Acts 7 is a violent story.  Yet there’s gospel in it.  Donald MacLeod was a long-time professor at Princeton Seminary.  He loved to tell a story about a young Chinese Christian who fled his home and family because of persecution for his faith.

MacLeod always asked one of his students to open his classes with prayer.  One day he asked a Chinese seminarian to do so.  The young man stunned everyone by praying, “O God, give us something to die for, for if we do not have something to die for, we have nothing to live for.”

Dietrich Bonhoeffer understood that.  He was a German pastor, professor and pacifist in the 1930’s and 40’s.  Yet Bonhoeffer eventually concluded that it was his Christian duty to participate in the attempt to assassinate Adolf Hitler.
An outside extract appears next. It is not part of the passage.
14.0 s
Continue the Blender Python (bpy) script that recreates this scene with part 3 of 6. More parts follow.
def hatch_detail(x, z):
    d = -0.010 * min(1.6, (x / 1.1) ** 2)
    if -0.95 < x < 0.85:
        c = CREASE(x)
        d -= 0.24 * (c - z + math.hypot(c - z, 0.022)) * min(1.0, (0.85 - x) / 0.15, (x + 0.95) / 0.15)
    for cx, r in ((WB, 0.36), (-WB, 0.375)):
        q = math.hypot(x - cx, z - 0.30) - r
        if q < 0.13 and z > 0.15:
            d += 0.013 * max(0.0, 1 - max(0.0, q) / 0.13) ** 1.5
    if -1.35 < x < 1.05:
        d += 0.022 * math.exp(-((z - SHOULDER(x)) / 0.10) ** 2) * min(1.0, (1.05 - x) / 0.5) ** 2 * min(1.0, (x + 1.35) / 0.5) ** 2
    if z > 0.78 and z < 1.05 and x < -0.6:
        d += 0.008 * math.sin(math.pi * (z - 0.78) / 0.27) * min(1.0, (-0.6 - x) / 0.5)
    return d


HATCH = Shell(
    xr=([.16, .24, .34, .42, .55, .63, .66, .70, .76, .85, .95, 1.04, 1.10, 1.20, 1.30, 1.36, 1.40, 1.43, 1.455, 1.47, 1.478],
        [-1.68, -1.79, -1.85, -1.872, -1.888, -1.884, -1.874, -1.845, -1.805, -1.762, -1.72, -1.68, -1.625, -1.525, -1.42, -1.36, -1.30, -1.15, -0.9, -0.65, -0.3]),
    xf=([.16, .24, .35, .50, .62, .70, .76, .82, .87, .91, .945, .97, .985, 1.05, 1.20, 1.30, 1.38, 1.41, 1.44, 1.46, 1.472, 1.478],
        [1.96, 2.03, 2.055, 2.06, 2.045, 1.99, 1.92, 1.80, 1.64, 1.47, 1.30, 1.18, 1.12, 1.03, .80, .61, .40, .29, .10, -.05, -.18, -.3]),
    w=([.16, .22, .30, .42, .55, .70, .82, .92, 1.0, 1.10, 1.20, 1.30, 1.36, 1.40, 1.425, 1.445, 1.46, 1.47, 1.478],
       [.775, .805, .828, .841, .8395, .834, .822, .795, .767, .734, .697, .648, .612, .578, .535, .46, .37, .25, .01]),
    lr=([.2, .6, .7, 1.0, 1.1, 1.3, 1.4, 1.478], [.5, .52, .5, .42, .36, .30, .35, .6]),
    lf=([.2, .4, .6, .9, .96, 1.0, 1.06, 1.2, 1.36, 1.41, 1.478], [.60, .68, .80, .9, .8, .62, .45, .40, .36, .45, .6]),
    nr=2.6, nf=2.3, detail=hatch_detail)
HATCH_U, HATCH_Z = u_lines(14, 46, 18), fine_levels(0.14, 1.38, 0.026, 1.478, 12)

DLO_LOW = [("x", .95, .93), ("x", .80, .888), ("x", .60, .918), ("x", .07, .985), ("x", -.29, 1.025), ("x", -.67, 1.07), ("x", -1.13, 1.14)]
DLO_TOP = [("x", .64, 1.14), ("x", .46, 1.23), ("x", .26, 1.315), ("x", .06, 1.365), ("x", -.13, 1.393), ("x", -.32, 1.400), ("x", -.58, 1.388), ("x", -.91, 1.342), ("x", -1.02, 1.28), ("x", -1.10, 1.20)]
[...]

Years before he’d written, “Who stands fast?  Only the one whose final standard is not reason, principle, conscience, freedom, virtue, but who is ready to sacrifice all when called to be obedient and faithful in action … in exclusive allegiance to God.”

Acts 7 reminds Christians that we don’t just baptize people into something to die for.  We also baptize them into something, in fact, the only thing, that’s really worth living for, the life of being Jesus’ disciple.  You and I pray that God will graciously equip them for exclusive allegiance to God.

Yet while some of us are intrigued by the martyrdom to which that may lead, Stephen’s death is not Acts’ primary interest.  It, after all, quickly moves on to report that the authorities hunt down and scatter most of the first Christians across Judea and Samaria.

Earlier Jesus had predicted that witnesses would carry the gospel into those places.  Yet who would have guessed that persecution would fuel that spread?  After all, in the wake of Stephen’s martyrdom, Christian refugees, like dried dandelion seeds that the wind scatters, disperse and take root all across Palestine.

There they bear much fruit, by the power of the Holy Spirit.  After all, God is able to use even the persecution of God’s own children to advance God’s good plans and purposes.  Not even Satan’s powerful ally Saul can stop that relentless spread of the gospel.  In fact, “the blood of the martyrs,” as the church father Tertullian once famously wrote, proves to be “the seed of the Church.”

God calls preachers, teacher and those who listen to us to be prepared to give our lives, especially if clinging to them means abandoning our faith.  After all, following Jesus is the only way for any of us to live … and to die.

(Note: I am grateful to William H. Willimon in the Interpretation series commentary on Acts for many ideas here.  Acts: John Knox Press, 1988, pp. 64-67.)

Illustration Idea

Plaques inscribed with the names of three Princeton Theological Seminary graduates greet hungry seminarians as they enter their dining hall: “Walter Macon Lawrie – Thrown overboard by pirates in the China Sea, 1847.  John Rogers Peal – Killed with his wife by a mob at Lien Chou, China, 1905.  James Joseph Reid – Fatally beaten at Selma, Alabama, March 11, 1965.”  It’s enough to make a seminarian lose her appetite, if not look for some safer line of work, like, say, bull-riding.

On Oberlin College’s campus stands a stone arch that’s a memorial to a group of Congregationalist missionaries.  It includes the names of thirteen Oberlin grads as well as five of their children who were murdered in the Boxer Rebellion.  So maybe we should be surprised that any Oberlin students are Christians.